On what we call the Monday of Holy Week, the biographer Matthew tells us that Jesus spent the day in the temple in Jerusalem, teaching, and being confronted by different factions from among the religious leaders of the people.

One such encounter focused on taxation. Noone liked the Romans, but some wanted to see them driven out, while others owed their position of power and authority to Roman patronage. Keep your friends close and your enemies closer, as the saying goes. So however Jesus answered the question, he was likely to spring the trap and alienate people.

I have in my hand a coin bearing the image of a woman. She is dead now, but for most of my life, she was Queen. Over the course of her reign, five images were made to represent her on coins, from youth to old age: this coin happens to bear the fourth of the five, the coin being made the year before the final image.

I cannot tell how many hands this coin has passed through, from person to person, some of whom might have known each other, others who will never have met before or since. But this coin can be exchanged for something else, anywhere in the United Kingdom—even now, after the woman is dead. It has no currency in the USA, or France, or other places: there, we must enter into a negotiation, establish an exchange rate, what it is worth.

Most people pay little interest in the coins in their pocket; they are more interest in the things the coin can be exchanged for. But for some, coins have a value in and of themselves, are collectable, have a story to tell.

Jesus replied, give to the emperor the things that belong to the emperor, and to God what belongs to God. The implication being that human beings bear God’s image. Not the image of one woman, at different stages of life, but countless faces, male and female, young and old. Not just within one realm, but all across the world. Not simply exchangeable for something more valuable, but of inherent value.

What might it mean to give such images (back) to God? It might look like prayer, bringing people before God, asking God to bless them. People we know well, people whose paths have crossed our path today, people we have never met and in all probability never will.

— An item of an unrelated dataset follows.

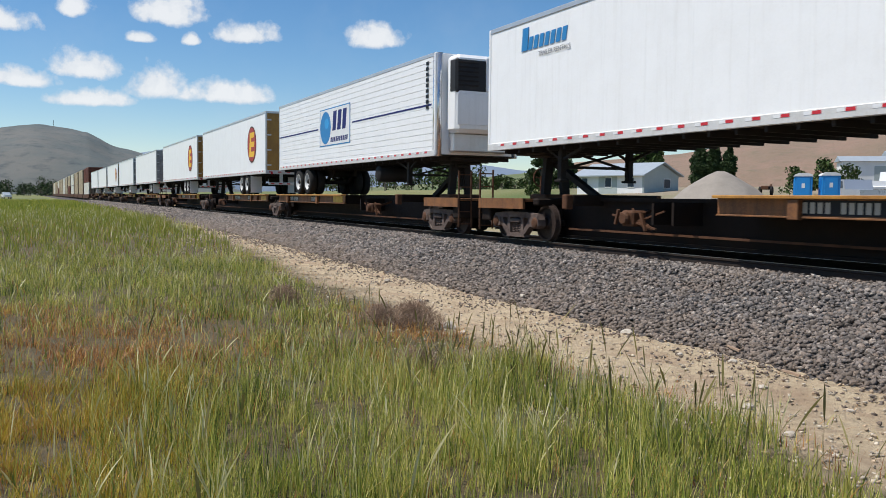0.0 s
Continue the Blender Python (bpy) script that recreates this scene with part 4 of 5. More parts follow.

How might we hold other people in our hand, behold them? Whose image might we see reflected there—the devil? some sub-human creature? or, the God who longs to be One with us?


Matthew 22.15-22

‘Then the Pharisees went and plotted to entrap him in what he said. So they sent their disciples to him, along with the Herodians, saying, ‘Teacher, we know that you are sincere, and teach the way of God in accordance with truth, and show deference to no one; for you do not regard people with partiality. Tell us, then, what you think. Is it lawful to pay taxes to the emperor, or not?’ But Jesus, aware of their malice, said, ‘Why are you putting me to the test, you hypocrites? Show me the coin used for the tax.’ And they brought him a denarius. Then he said to them, ‘Whose head is this, and whose title?’ They answered, ‘The emperor’s.’ Then he said to them, ‘Give therefore to the emperor the things that are the emperor’s, and to God the things that are God’s.’ When they heard this, they were amazed; and they left him and went away.’